Posto isto, não faz sentido falar na credibilidade de Tsipras porque quem não tem dinheiro, nem opções, faz o que lhe deixam, não faz o que quer. Pode tentar fazer outra coisa, pode dizer que vai tentar fazer outra coisa, mas quem sabe avaliar a distribuição de poder na relação, pode muito bem ver quando há bluff e quando não há. Vale a pena, no entanto, pensar na credibilidade de quem tem mais poder porque esses têm poder de negociação e margem de manobra. E quando se tem poder, não faz sentido fazer bluff, especialmente se não há a intenção de seguir em frente com a ameaça porque, se o bluff for chamado e não se fizer o que se disse, a credibilidade vai ao ar.
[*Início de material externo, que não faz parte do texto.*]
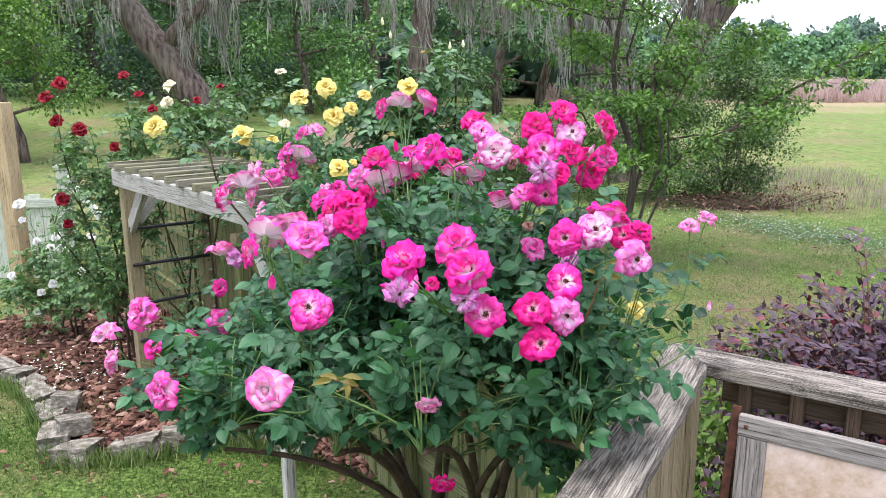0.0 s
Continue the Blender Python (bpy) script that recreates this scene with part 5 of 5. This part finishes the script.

É o caso de Angela Merkel.
Primeiro, a Sra. Merkel dizia que a UE não estava a atravessar crise nenhuma, depois que a crise estava contida e não havia possibilidade de contágio dos problemas da Grécia, depois o problema da Grécia estava resolvido e nem se punha a questão do país sair do euro, depois se os gregos votassem "Não" ao referendo, era provável que saíssem do euro. Ou seja, em que ficamos, Sra. Merkel?
Já defendi aqui que a Grécia não sai do euro por pressão dos EUA. Enquanto Schäuble não quer saber da posição dos EUA na equação, Merkel, apesar de mandar bocas aos americanos, é fiel aos EUA. Henry Kissinger uma vez perguntou "Who do I call if I want to call Europe?" Vladimir Putin também foi confrontado com essa questão quando um avião cheio de europeus foi abatido sobre a Ucrânia. A resposta de Putin: "Barack Obama". É um bocado diferente da forma como José Manuel Barroso tinha interpretado a questão de Kissinger.
Ontem foi um dia histórico para Barack Obama, pois foi anunciado o acordo dos EUA com o Irão. A notícia foi tão inesperada e importante que o drama da Grécia foi relegado para segundo plano. Agora pensem bem nisto: na segunda-feira é anunciado um acordo com a Grécia; na terça-feira é anunciado um acordo entre os EUA e o Irão; na quarta-feira o FMI diz que não quer participar no acordo da Grécia, sem que haja cortes significativos na dívida (esta postura do FMI é interessante porque claramente indica que o FMI não confia na Alemanha).
Estou mesmo a imaginar a conversa entre Obama e Merkel:
Obama: "Querida Angela, se os EUA podem chegar a um acordo de compromisso com o Irão, explica-me porque é que a UE não pode chegar a um acordo de compromisso com a Grécia que seja favorável a ambas as partes?"
Angela: "Não subsidiamos vagabundos."
Obama: "Então explica-me porque é que os cidadãos americanos, que têm seguros de desemprego miseráveis e têm o sistema de saúde mais caro do mundo civilizado e com piores resultados, têm de pagar para proteger a UE militarmente? Não foste tu que sugeriste que os EUA deviam gastar menos em despesas militares e mais no bem-estar dos seus cidadãos? A propósito, não é a Alemanha que tem as forças militares em ruínas? Ouvi dizer que os soldados alemães têm de fazer de conta que cabos de vassoras são metralhadoras durante os exercícios da OTAN. Ainda não gastaste um euro sequer com a crise da Grécia no orçamento alemão, apenas te comprometeste no papel. E já agora, não é a Alemanha o país que mais beneficiou com o euro, ou seja, não tiveram vocês um "free lunch"? "
Angela: "Hmmm?!?"
Pois, eu também não sei a resposta. O que eu sei é que o mandato de Angela Merkel chega ao fim em 2017 e, daqui a cinco meses, celebra-se o seu décimo aniversário no poder. Se a Grécia sai próximo do seu mandato, há bronca na UE, e o projecto europeu se desintegra, toda a sua administração será eclipsada pelo desastre.